**** Raw data

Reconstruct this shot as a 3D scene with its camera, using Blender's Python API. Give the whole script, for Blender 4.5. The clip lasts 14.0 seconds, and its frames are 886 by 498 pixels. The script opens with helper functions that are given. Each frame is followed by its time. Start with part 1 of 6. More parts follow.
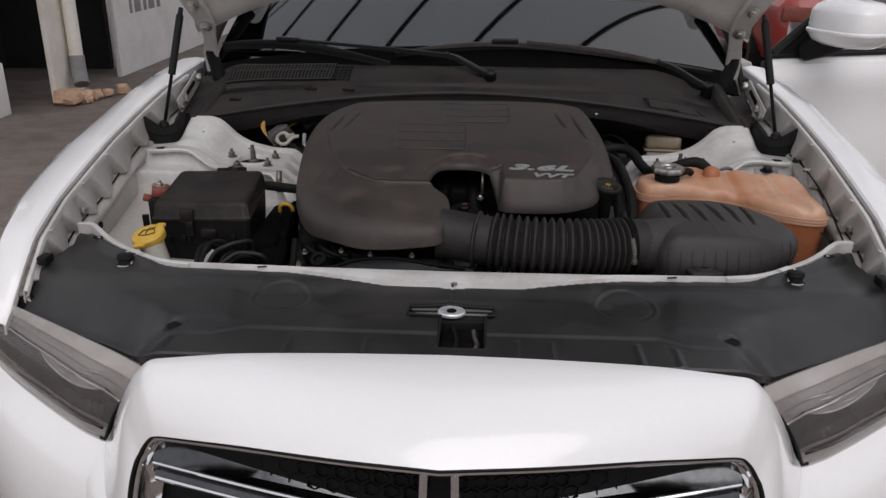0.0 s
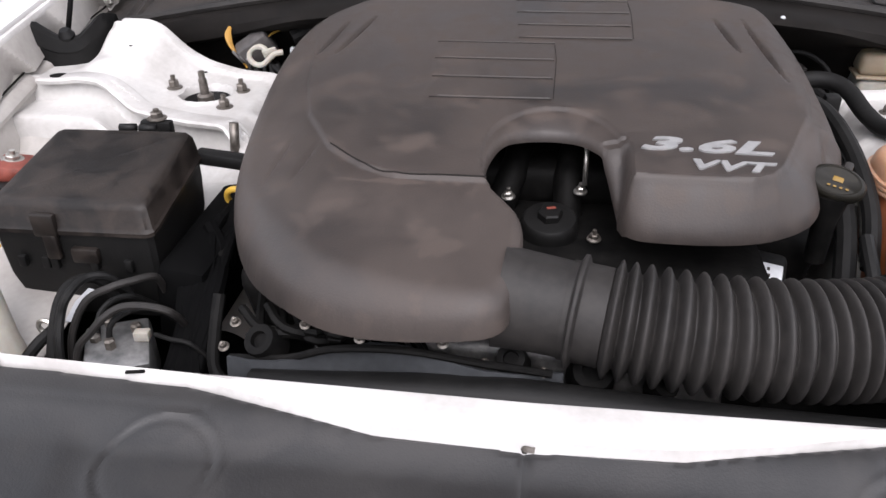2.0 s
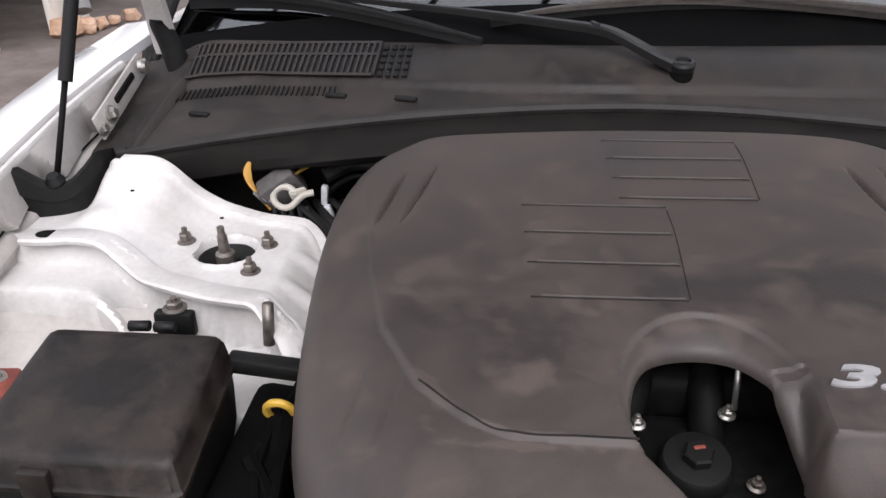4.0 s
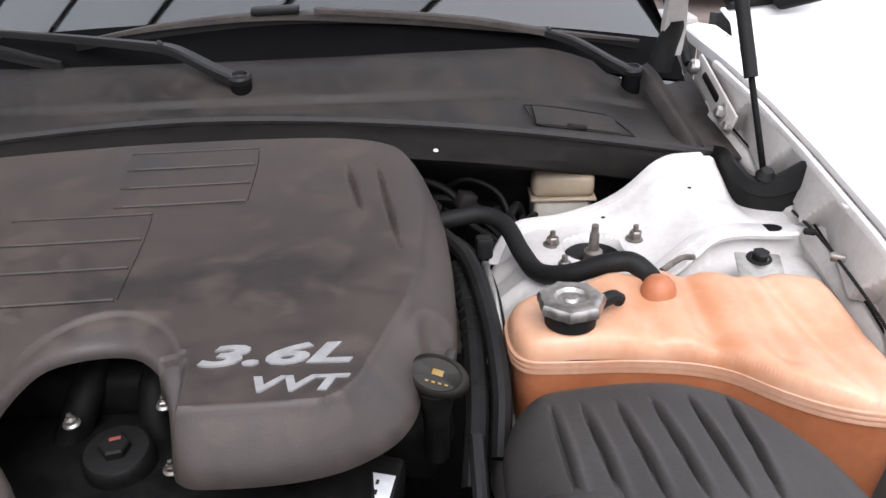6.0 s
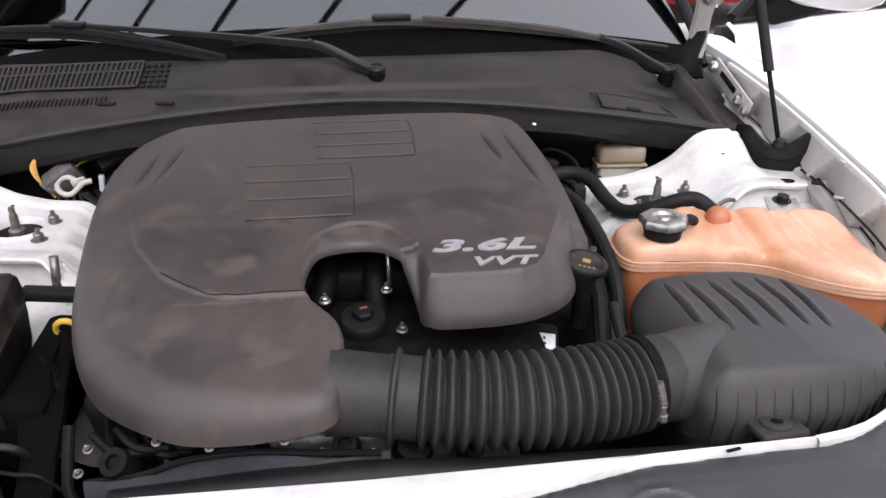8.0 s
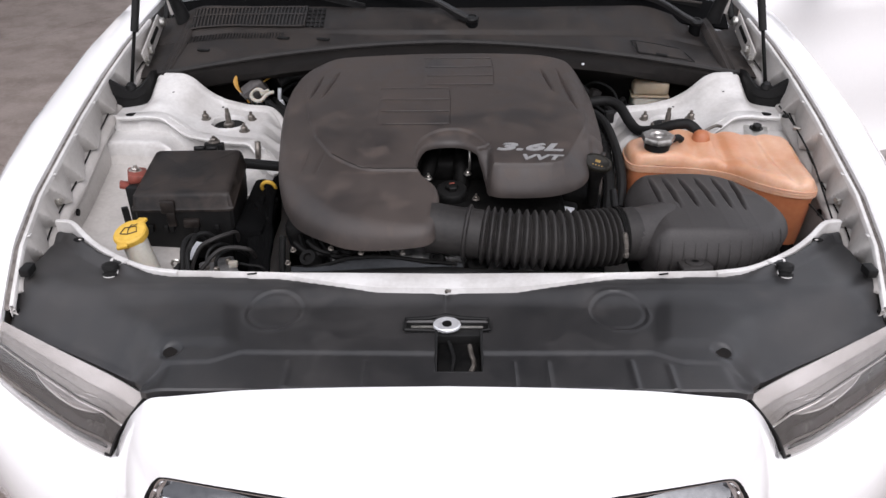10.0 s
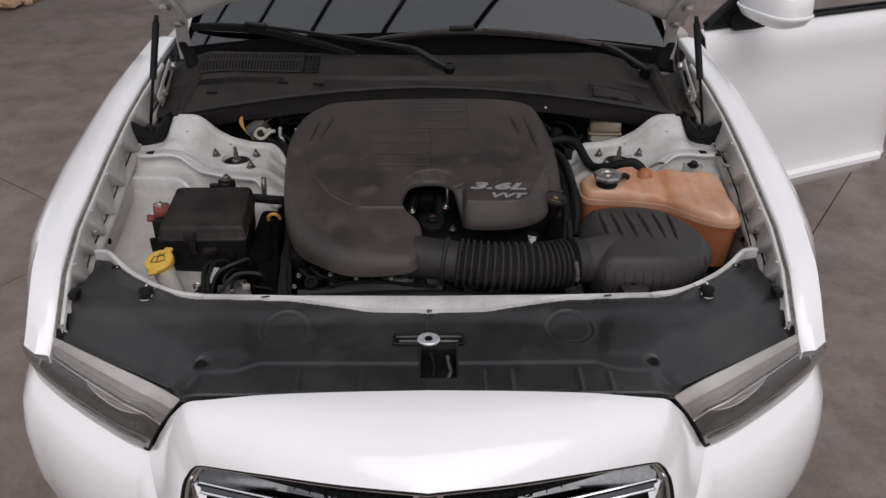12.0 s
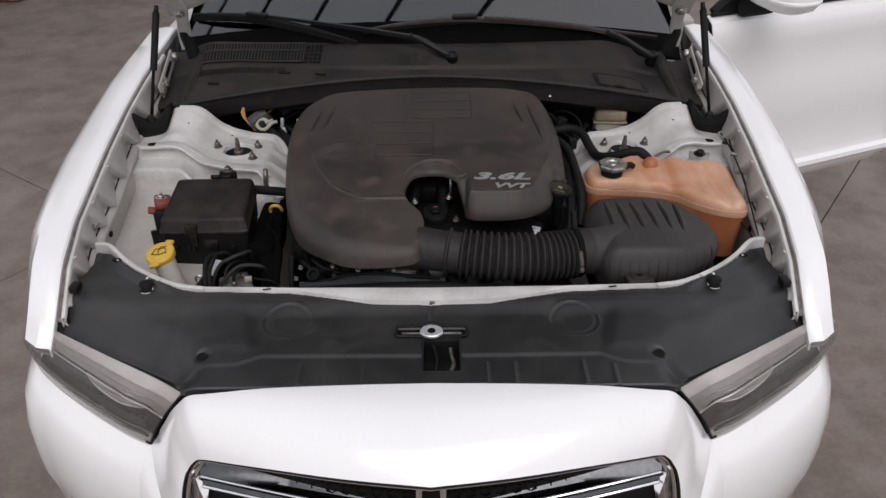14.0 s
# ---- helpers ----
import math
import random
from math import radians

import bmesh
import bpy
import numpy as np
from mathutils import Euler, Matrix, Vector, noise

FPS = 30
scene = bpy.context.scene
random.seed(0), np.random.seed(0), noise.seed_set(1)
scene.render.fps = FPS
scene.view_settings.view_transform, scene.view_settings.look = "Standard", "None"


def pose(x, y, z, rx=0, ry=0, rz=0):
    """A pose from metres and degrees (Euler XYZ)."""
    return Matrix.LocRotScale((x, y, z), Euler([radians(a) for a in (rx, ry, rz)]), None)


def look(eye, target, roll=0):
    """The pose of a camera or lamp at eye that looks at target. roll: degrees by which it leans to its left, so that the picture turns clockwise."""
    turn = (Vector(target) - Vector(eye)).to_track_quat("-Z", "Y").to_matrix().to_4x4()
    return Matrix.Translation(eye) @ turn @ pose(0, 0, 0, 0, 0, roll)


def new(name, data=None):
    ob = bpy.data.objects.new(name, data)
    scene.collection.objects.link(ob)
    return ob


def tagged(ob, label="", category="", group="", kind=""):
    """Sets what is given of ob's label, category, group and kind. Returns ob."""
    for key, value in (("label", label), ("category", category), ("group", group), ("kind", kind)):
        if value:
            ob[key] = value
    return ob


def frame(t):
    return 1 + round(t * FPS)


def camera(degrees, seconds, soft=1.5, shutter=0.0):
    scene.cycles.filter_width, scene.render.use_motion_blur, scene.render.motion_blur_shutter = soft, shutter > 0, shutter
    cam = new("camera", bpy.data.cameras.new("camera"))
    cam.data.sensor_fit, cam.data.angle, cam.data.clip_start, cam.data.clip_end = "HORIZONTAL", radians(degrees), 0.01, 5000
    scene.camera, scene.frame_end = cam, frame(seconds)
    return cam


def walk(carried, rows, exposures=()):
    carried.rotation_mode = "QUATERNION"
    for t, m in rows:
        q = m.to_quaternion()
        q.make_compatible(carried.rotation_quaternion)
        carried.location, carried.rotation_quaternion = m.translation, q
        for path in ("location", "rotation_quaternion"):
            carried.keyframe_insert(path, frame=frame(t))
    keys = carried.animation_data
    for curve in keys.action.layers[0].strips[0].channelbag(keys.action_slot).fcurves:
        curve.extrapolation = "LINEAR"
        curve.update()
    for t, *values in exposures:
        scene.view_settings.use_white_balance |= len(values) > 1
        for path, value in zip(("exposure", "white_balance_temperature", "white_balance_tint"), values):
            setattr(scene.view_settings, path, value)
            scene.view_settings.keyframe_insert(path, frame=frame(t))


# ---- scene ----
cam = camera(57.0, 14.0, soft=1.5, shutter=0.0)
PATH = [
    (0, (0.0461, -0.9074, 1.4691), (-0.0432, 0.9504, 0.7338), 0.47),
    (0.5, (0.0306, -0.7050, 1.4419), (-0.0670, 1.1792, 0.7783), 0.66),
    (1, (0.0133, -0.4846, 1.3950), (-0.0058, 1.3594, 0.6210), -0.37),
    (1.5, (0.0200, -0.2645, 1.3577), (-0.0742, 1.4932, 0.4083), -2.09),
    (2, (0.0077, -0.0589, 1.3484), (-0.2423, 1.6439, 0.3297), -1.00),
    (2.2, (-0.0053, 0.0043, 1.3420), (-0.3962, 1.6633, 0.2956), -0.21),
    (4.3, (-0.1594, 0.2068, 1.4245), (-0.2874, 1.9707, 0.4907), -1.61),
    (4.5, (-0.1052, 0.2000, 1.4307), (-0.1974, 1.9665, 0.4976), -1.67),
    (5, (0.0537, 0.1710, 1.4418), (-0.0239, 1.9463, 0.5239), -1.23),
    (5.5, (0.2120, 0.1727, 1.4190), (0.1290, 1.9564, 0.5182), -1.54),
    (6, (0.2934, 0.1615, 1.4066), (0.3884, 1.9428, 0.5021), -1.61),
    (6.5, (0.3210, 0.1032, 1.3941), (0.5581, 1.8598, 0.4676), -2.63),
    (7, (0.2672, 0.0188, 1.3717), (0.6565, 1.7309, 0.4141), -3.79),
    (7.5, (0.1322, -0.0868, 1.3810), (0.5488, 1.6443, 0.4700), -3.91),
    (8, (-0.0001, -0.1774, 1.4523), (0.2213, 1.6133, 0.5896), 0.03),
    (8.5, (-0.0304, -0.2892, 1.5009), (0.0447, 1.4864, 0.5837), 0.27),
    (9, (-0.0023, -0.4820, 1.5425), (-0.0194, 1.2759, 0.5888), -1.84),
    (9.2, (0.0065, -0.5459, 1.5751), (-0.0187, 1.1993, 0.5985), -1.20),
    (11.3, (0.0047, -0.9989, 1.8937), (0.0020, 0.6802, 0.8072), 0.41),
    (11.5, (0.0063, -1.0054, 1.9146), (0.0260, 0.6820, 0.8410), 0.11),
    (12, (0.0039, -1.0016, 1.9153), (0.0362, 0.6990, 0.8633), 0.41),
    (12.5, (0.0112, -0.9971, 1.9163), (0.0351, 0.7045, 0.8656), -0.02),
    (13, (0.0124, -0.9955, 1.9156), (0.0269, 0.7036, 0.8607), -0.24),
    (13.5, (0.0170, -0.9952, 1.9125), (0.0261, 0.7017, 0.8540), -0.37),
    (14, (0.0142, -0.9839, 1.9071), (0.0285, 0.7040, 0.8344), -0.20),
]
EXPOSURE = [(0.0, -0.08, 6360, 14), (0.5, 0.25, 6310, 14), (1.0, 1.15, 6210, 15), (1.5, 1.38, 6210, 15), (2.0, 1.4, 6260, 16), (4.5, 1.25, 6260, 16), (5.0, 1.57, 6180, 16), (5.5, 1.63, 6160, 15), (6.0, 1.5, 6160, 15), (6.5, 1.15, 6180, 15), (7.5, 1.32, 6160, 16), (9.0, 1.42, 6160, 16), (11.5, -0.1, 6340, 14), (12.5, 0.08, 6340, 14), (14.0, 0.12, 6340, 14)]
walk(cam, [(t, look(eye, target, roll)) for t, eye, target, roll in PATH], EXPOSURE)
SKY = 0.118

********

## Set exercise:
Pick out all lines from the data above in which the word "that" appears.

## Response:
Reconstruct this shot as a 3D scene with its camera, using Blender's Python API. Give the whole script, for Blender 4.5. The clip lasts 14.0 seconds, and its frames are 886 by 498 pixels. The script opens with helper functions that are given. Each frame is followed by its time. Start with part 1 of 6. More parts follow.
    """The pose of a camera or lamp at eye that looks at target. roll: degrees by which it leans to its left, so that the picture turns clockwise."""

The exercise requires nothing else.